Abubakar garnered 1,532 votes, far outstripping his closest rival Aminu Tambuwal, the governor of northern Sokoto state who scored 693 votes.
The Eurasia Consultancy group said Saturday the outcome of the PDP primary would determine whether Buhari "loses his incumbency advantage", adding that Tambuwal would be the "strongest challenger".
Port Harcourt streets were festooned with conference banners, while police said thousands of officers were deployed to the PDP primary.
Despite humble beginnings in northern Nigeria, Abubakar rose through the ranks of the customs service for two decades, to eventually become the institution's number two during military rule.
The position is thought to have brought him enormous wealth but he then entered the private sector, investing in oil services and agriculture, among other industries.

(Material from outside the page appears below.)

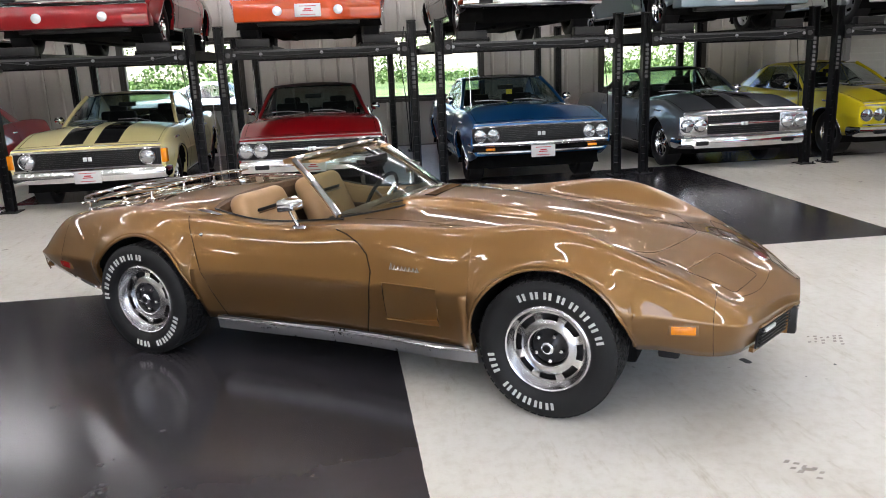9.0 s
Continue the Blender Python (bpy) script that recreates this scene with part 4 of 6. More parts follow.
# air outlet behind the front wheel: a scoop that deepens forwards, a dark sheet for its inner shade
for s in (-1, 1):
    def V(x, z, out=0.0):
        return Vector((x, s * (body.at_z(x, z) + out), z))
    xr, xf = 0.36, 0.675
    lo_r, lo_f = body.half(xr)[3][1], body.half(xf)[3][1]
    hi_r, hi_f = body.half(xr)[8][1], body.half(xf)[8][1]

    def deep(q):
        return -0.0008 - 0.065 * q ** 1.4
    ramp, top_w, low_w = [], [], []
    for k in range(9):
        q = k / 8
        x = xr + (xf - xr) * q
        zl, zh = body.half(x)[3][1], body.half(x)[8][1]
        ramp.append([V(x, zl + 0.012 * q, deep(q)), V(x, (zl + zh) / 2, deep(q) - 0.004), V(x, zh - 0.010 * q, deep(q))])
        top_w.append([V(x, zh, 0.0), ramp[-1][2]])
        low_w.append([V(x, zl, 0.0), ramp[-1][0]])
    vent = part("side_vent", grid(ramp), M_BRONZE, sting, "sunken side air outlet")
    part("vent_wall", grid(top_w), M_BRONZE, vent)
    part("vent_wall", grid(low_w), M_BRONZE, vent)
    part("vent_mouth", grid([[V(xf + 0.002, lo_f, -0.002), V(xf - 0.05, lo_f, -0.062)], [V(xf + 0.002, hi_f, -0.002), V(xf - 0.015, hi_f, -0.062)]]), M_DARK, vent, "dark mouth of the outlet")
    loop = [V(xr + (xf - xr) * k / 8, body.half(xr + (xf - xr) * k / 8)[8][1], -0.001) for k in range(9)] + [V(xf, (hi_f + lo_f) / 2, -0.001)] + [V(xf - (xf - xr) * k / 8, body.half(xf - (xf - xr) * k / 8)[3][1], -0.001) for k in range(9)]
    part("vent_edge", tube(loop, 0.0045, 6), M_BRONZE, vent)
    sc = bmesh.new()
    for k in range(8):
        xx = 0.40 + k * 0.022
        tall = 0.034 if k == 0 else 0.022
        tube([V(xx, 0.640, 0.001), V(xx + 0.009, 0.640 + tall, 0.005), V(xx + 0.014, 0.644, 0.003), V(xx + 0.022, 0.641, 0.002)], 0.0032, 6, bm=sc)
    part("script_badge", sc, M_CHROME, sting, "chrome script badge")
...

From there he joined the civilian government where he became one of Nigeria's most recognisable and enduring politicians.
But his official, political and family life has been dogged by controversies ranging from his numerous wives and more than 20 children to allegations of corruption.
'Baba Go Slow'
Buhari indicated in April that he planned to run for a second term.
After running unopposed at the APC convention, "his name shall be forwarded to the Independent National Electoral Commission as the candidate of the party in the 2019 presidential election," said Kayode Fayemi, governor-elect of southwestern Ekiti state.
The retired general, who headed a military regime in the 1980s, has faced growing pressure to step down because of failing health after spending several months in London last year treating an undisclosed ailment.
Dubbed "Baba Go Slow" because he took six months to appoint cabinet ministers, he has also faced attacks for his handling of the economy, which plunged into recession in 2016.
He has also come under criticism on security issues, including the Boko Haram insurgency in the northeast, long-running farmer-herder clashes in the centre and militancy and kidnapping in the south.
"The fact that nobody came forward to challenge the president is an indication that the party members are satisfied with his performance and they want to see more of him in office," presidential spokesperson Garba Shehu told AFP.
Nigerian law allows for a president to serve a maximum of two four-year terms.
Voters in the former British colony will elect governors and lawmakers as well as the president in elections set for February and March next year.